Consider the listing below. Extract exactly the lines from the line containing "return Matrix.Translation(eye) @" to the line containing "for key, value", both included.
[BEGIN Data lines]
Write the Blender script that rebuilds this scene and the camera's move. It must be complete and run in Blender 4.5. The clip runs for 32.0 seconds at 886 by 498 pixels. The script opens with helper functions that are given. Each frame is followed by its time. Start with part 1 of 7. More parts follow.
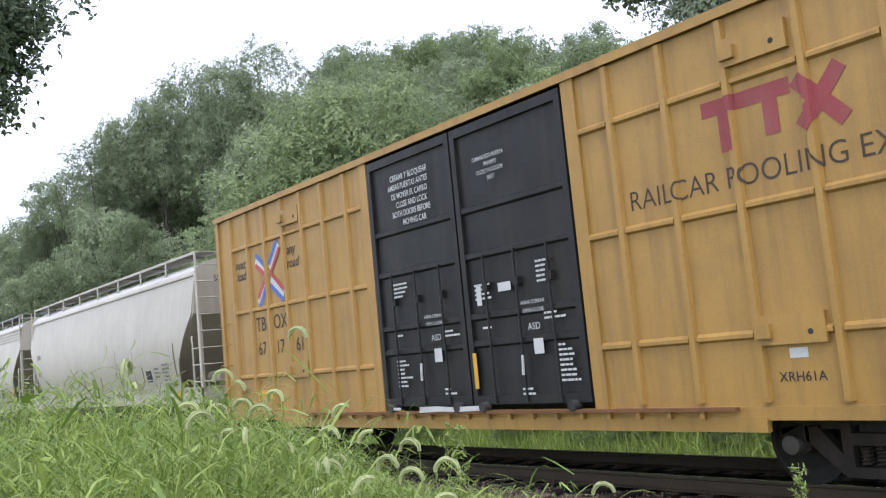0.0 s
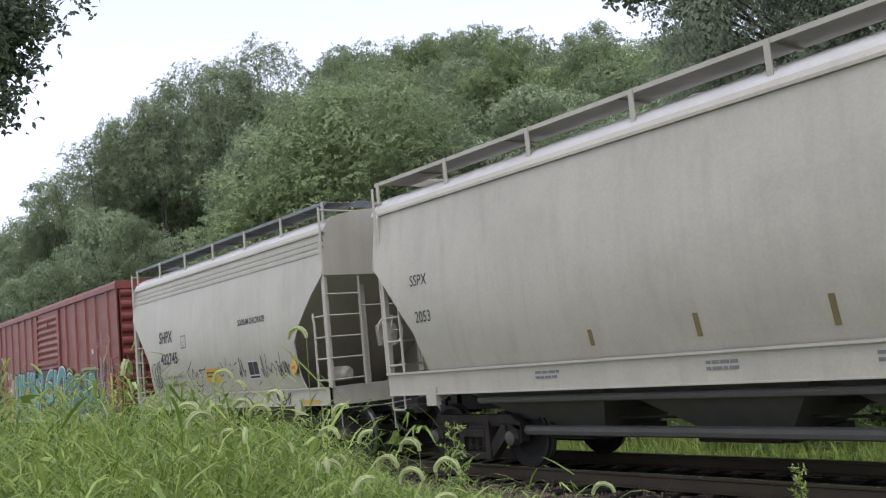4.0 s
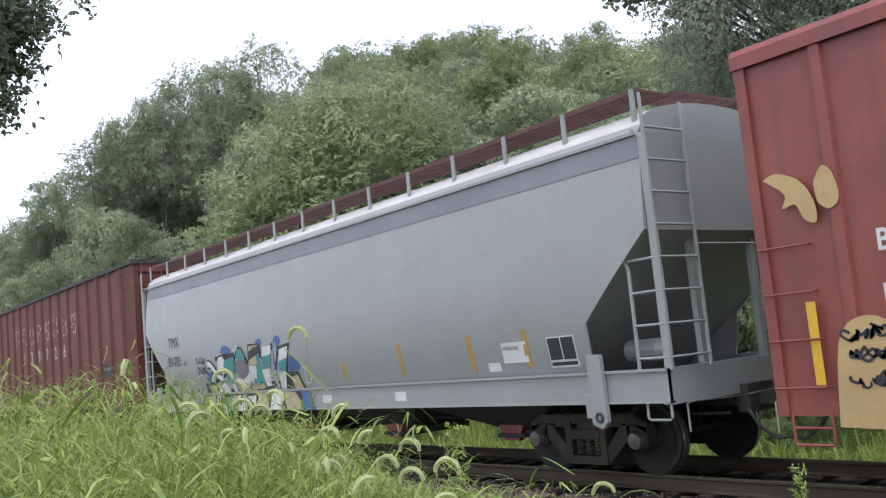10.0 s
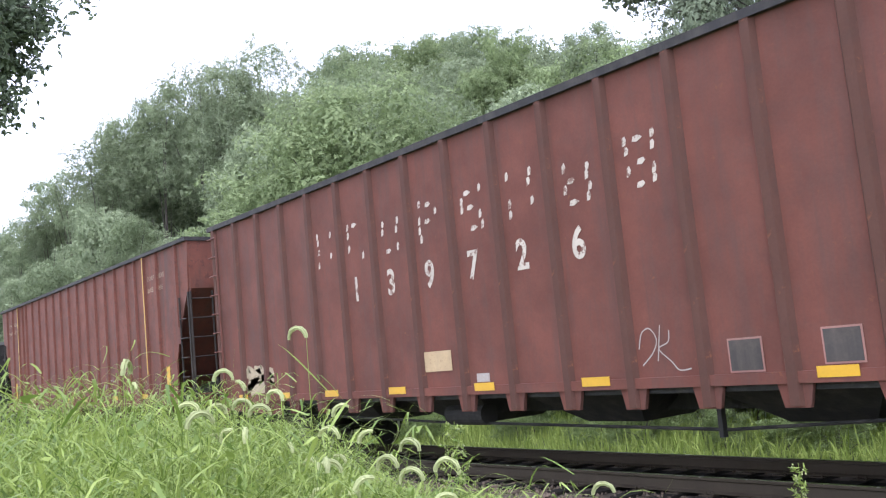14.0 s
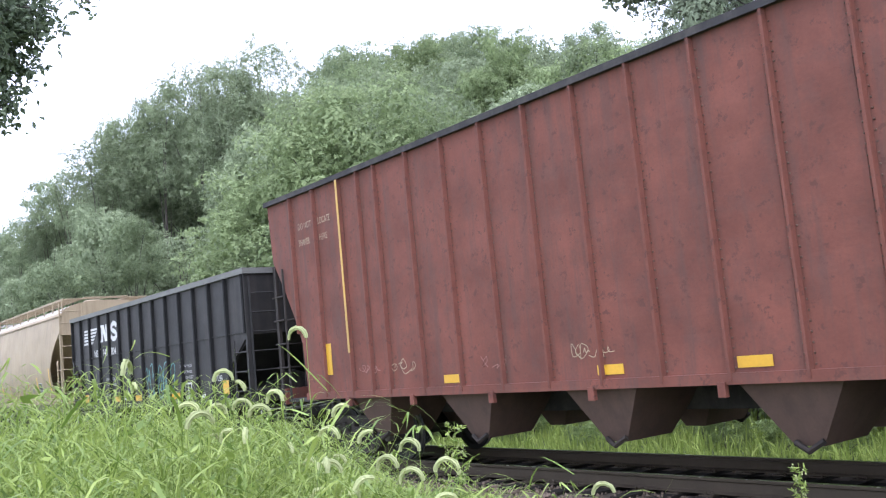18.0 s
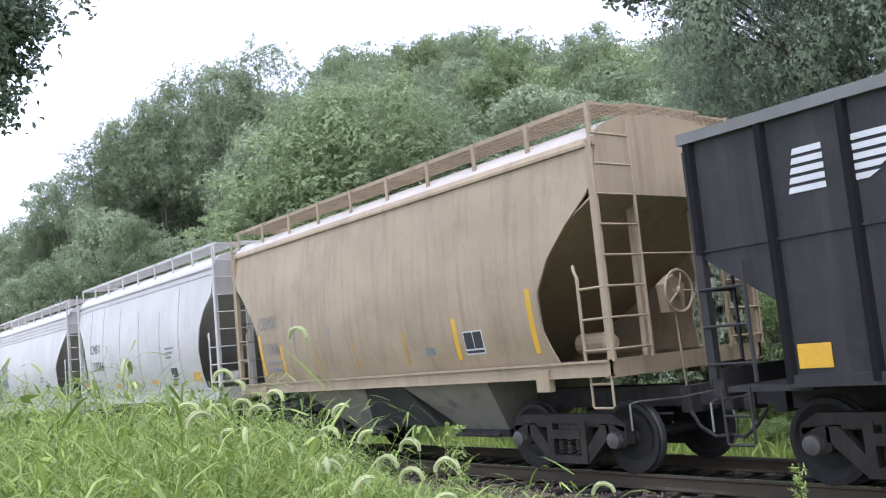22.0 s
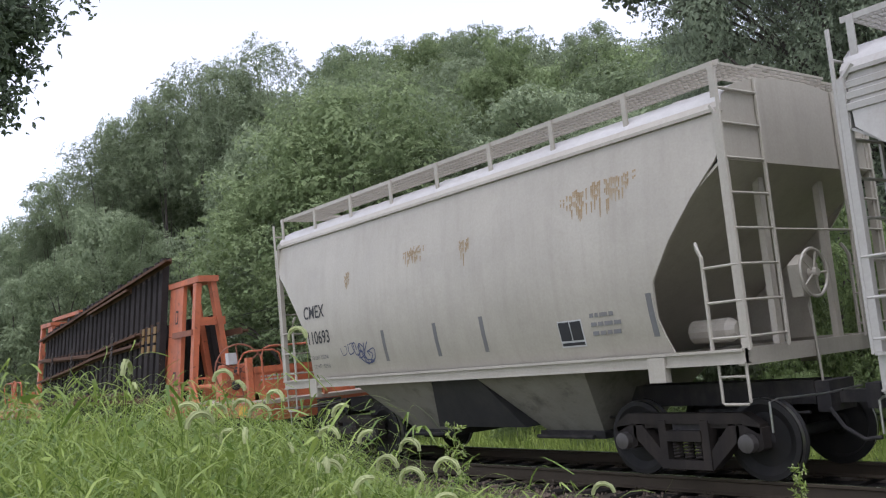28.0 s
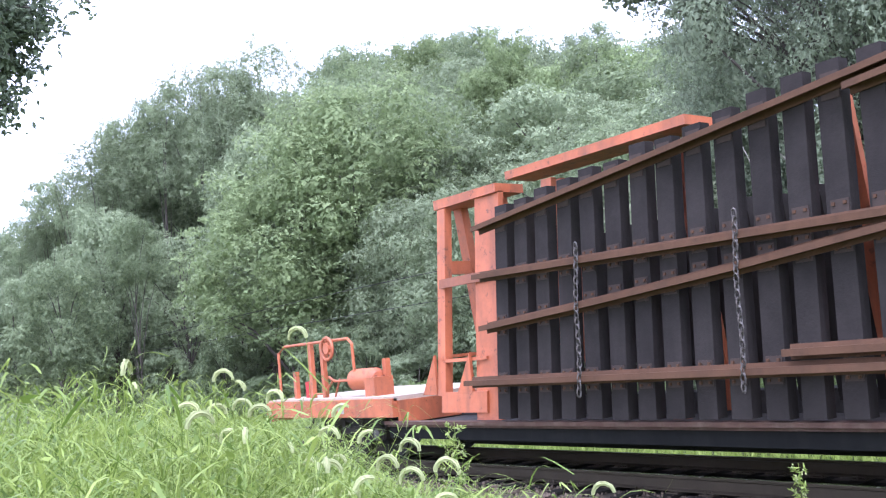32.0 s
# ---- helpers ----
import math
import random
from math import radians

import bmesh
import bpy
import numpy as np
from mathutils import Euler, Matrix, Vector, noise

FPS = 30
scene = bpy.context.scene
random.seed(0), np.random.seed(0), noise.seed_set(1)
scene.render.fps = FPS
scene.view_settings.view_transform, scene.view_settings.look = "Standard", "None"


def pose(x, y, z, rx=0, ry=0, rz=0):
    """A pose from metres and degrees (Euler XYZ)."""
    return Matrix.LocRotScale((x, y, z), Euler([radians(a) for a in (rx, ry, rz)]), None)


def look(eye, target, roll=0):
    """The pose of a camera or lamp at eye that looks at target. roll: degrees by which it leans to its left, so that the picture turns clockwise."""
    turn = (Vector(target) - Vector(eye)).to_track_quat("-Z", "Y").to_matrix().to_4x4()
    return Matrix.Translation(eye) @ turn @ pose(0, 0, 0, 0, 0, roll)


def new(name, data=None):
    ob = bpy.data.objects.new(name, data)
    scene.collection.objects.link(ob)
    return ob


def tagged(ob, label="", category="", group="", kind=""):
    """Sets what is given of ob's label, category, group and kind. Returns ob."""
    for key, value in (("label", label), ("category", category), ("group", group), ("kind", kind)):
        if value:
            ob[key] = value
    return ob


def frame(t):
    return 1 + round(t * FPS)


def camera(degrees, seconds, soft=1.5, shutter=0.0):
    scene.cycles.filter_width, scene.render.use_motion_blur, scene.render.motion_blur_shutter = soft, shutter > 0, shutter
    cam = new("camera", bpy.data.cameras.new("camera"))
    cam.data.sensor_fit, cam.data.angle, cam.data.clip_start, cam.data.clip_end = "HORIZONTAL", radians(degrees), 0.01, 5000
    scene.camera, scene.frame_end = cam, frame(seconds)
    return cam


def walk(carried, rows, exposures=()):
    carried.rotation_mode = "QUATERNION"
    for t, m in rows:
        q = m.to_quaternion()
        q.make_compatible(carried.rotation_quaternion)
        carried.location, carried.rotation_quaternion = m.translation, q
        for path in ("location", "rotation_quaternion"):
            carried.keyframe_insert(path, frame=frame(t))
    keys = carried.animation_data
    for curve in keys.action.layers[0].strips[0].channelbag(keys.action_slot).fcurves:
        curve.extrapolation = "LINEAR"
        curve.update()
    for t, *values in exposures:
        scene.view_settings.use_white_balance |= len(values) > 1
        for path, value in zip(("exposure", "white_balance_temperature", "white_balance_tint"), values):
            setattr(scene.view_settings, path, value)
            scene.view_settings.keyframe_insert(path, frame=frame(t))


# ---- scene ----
# The camera stands on the bank beside the line. x runs along the track (the train's way),
# y across it, z = 0 is the top of the rails.
EYE = (0.0, 0.0, 1.752)
AHEAD = (-0.7854, 0.6088, 0.1115)
cam = camera(51.51, 32.0, soft=1.2)
STAND = look(EYE, [e + 10 * a for e, a in zip(EYE, AHEAD)], -5.478)
# seconds, stops, kelvin, tint: the film camera opens up and turns bluer as dark cars fill its picture
EXPOSURES = [(0, 0.66, 6025, 17.2), (2, 0.54, 6075, 17.2), (3.5, 0.2, 6125, 17.2), (5.5, 0.28, 6125, 18.2), (8, 0.66, 6125, 19.2), (9, 0.79, 6095, 19.2), (11, 0.45, 6115, 17.2), (12, 0.48, 6035, 20.2),
             (13, 0.77, 5985, 20.2), (14, 1.18, 5900, 20.7), (16.5, 1.24, 5790, 20.2), (18, 1.24, 5760, 20.2), (20, 1.5, 5700, 24.2), (22, 0.99, 5720, 22.2), (23, 0.58, 5920, 20.7), (24, 0.4, 6105, 20.2),
             (25, 0.24, 6155, 19.7), (28, 0.26, 6045, 20.2), (29, 0.35, 6055, 20.2), (30, 0.86, 5855, 22.7), (31, 1.5, 5605, 27.2), (32, 1.56, 5515, 26.2)]
walk(cam, [(0.0, STAND), (32.0, STAND)], EXPOSURES)

# How far the train has come at each time.
RUN = [(0, 0.0), (2, 11.28), (3.5, 19.69), (5.5, 31.06), (8, 45.45), (10.5, 59.84), (12.5, 71.33), (14.5, 82.9),
       (16.5, 94.56), (19, 109.21), (21, 121.12), (23, 133.14), (25.5, 148.31), (27.5, 160.62), (29.5, 172.92), (32, 188.06)]
TRACK_Y = 9.816          # centre line of the track
NEAR_RAIL, FAR_RAIL = TRACK_Y - 0.755, TRACK_Y + 0.755

# ---- light: a bright overcast sky and a weak, wide sun ----
world = bpy.data.worlds.new("overcast")
scene.world = world
world.use_nodes = True
wn = world.node_tree
sky = wn.nodes.new("ShaderNodeTexSky")
sky.sky_type, sky.sun_disc = "NISHITA", False
sky.sun_elevation, sky.sun_rotation = radians(69.5), radians(123.7)
pale = wn.nodes.new("ShaderNodeHueSaturation")
pale.inputs["Saturation"].default_value, pale.inputs["Value"].default_value = 0.3, 2.1
wn.links.new(sky.outputs[0], pale.inputs["Color"])
wn.links.new(pale.outputs[0], wn.nodes["Background"].inputs["Color"])
wn.nodes["Background"].inputs["Strength"].default_value = 0.125
sun = new("sun", bpy.data.lights.new("sun", "SUN"))
sun.data.energy, sun.data.angle, sun.data.color = 1.5, radians(40), (0.96, 0.98, 1.0)
sun.matrix_world = look((18, -12, 58), (0, 0, 0))

# ---- tools: gathering geometry, materials, parts ----
class Geo:
    """Vertices and faces of one mesh."""

    def __init__(self):
        self.v, self.f, self.mi, self.m = [], [], [], 0

    def add(self, vs, fs):
        o = len(self.v)
        self.v += [tuple(p) for p in vs]
        self.f += [tuple(i + o for i in f) for f in fs]
        self.mi += [self.m] * len(fs)
        return self

    def box(self, x0, x1, y0, y1, z0, z1):
        return self.hexa([(x0, y0, z0), (x1, y0, z0), (x1, y1, z0), (x0, y1, z0), (x0, y0, z1), (x1, y0, z1), (x1, y1, z1), (x0, y1, z1)])

    def hexa(self, p):
        return self.add(p, [(3, 2, 1, 0), (4, 5, 6, 7), (0, 1, 5, 4), (1, 2, 6, 5), (2, 3, 7, 6), (3, 0, 4, 7)])

    def prism(self, poly, axis, a, b):
        """A flat outline drawn out along an axis. Outline pairs are (x, z) for axis y, (y, z) for x, (x, y) for z."""
        put = {"x": lambda p, w: (w, p[0], p[1]), "y": lambda p, w: (p[0], w, p[1]), "z": lambda p, w: (p[0], p[1], w)}[axis]
        n = len(poly)
        vs = [put(p, a) for p in poly] + [put(p, b) for p in poly]
        fs = [tuple(range(n - 1, -1, -1)), tuple(range(n, 2 * n))] + [(i, (i + 1) % n, n + (i + 1) % n, n + i) for i in range(n)]
        return self.add(vs, fs)

    def tube(self, pts, r, n=6, taper=None):
        """A round bar along a line of points."""
        pts = [Vector(p) for p in pts]
        rings = []
        for i, p in enumerate(pts):
            d = (pts[min(i + 1, len(pts) - 1)] - pts[max(i - 1, 0)]).normalized()
            a = d.cross(Vector((0, 0, 1)) if abs(d.z) < 0.9 else Vector((1, 0, 0))).normalized()
            b = d.cross(a)
            q = r if taper is None else r + (taper - r) * i / (len(pts) - 1)
            rings.append([p + q * (math.cos(2 * math.pi * k / n) * a + math.sin(2 * math.pi * k / n) * b) for k in range(n)])
        return self.loft(rings)

    def loft(self, rings, caps=True):
        n = len(rings[0])
        vs = [p for ring in rings for p in ring]
        fs = [(j * n + i, j * n + (i + 1) % n, (j + 1) * n + (i + 1) % n, (j + 1) * n + i) for j in range(len(rings) - 1) for i in range(n)]
        if caps:
            fs += [tuple(range(n - 1, -1, -1)), tuple(range((len(rings) - 1) * n, len(rings) * n))]
        return self.add(vs, fs)

    def lathe(self, prof, centre, axis="y", n=24):
        """A turned shape: pairs (along the axis, radius)."""
        cx, cy, cz = centre
        rings = []
        for a, r in prof:
            ring = []
            for k in range(n):
                c, s = math.cos(2 * math.pi * k / n) * r, math.sin(2 * math.pi * k / n) * r
                ring.append({"y": (cx + c, cy + a, cz + s), "x": (cx + a, cy + c, cz + s), "z": (cx + c, cy + s, cz + a)}[axis])
            rings.append(ring)
        return self.loft(rings)

    def ring(self, centre, r, thick, axis="y", n=20, m=6):
        """A hoop."""
        vs, fs = [], []
        for i in range(n):
            a = 2 * math.pi * i / n
            for j in range(m):
                b = 2 * math.pi * j / m
                q, w = r + thick * math.cos(b), thick * math.sin(b)
                u, v = q * math.cos(a), q * math.sin(a)
                d = {"y": (u, w, v), "x": (w, u, v), "z": (u, v, w)}[axis]
                vs.append([centre[k] + d[k] for k in range(3)])
                fs.append((i * m + j, i * m + (j + 1) % m, (i + 1) % n * m + (j + 1) % m, (i + 1) % n * m + j))
        return self.add(vs, fs)

    def mesh(self, name, mats, smooth=False):
        me = bpy.data.meshes.new(name)
        me.from_pydata(self.v, [], self.f)
        for m in mats if isinstance(mats, (list, tuple)) else [mats]:
            me.materials.append(m)
        if any(self.mi):
            me.polygons.foreach_set("material_index", self.mi)
        bm = bmesh.new()
        bm.from_mesh(me)
        if len(bm.faces) < 3000:
            bmesh.ops.recalc_face_normals(bm, faces=bm.faces)
        bm.to_mesh(me)
        bm.free()
        if smooth:
            me.polygons.foreach_set("use_smooth", [True] * len(me.polygons))
            me.set_sharp_from_angle(angle=radians(35))
        me.update()
        return me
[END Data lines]
**Completed exercise**
    return Matrix.Translation(eye) @ turn @ pose(0, 0, 0, 0, 0, roll)


def new(name, data=None):
    ob = bpy.data.objects.new(name, data)
    scene.collection.objects.link(ob)
    return ob


def tagged(ob, label="", category="", group="", kind=""):
    """Sets what is given of ob's label, category, group and kind. Returns ob."""
    for key, value in (("label", label), ("category", category), ("group", group), ("kind", kind)):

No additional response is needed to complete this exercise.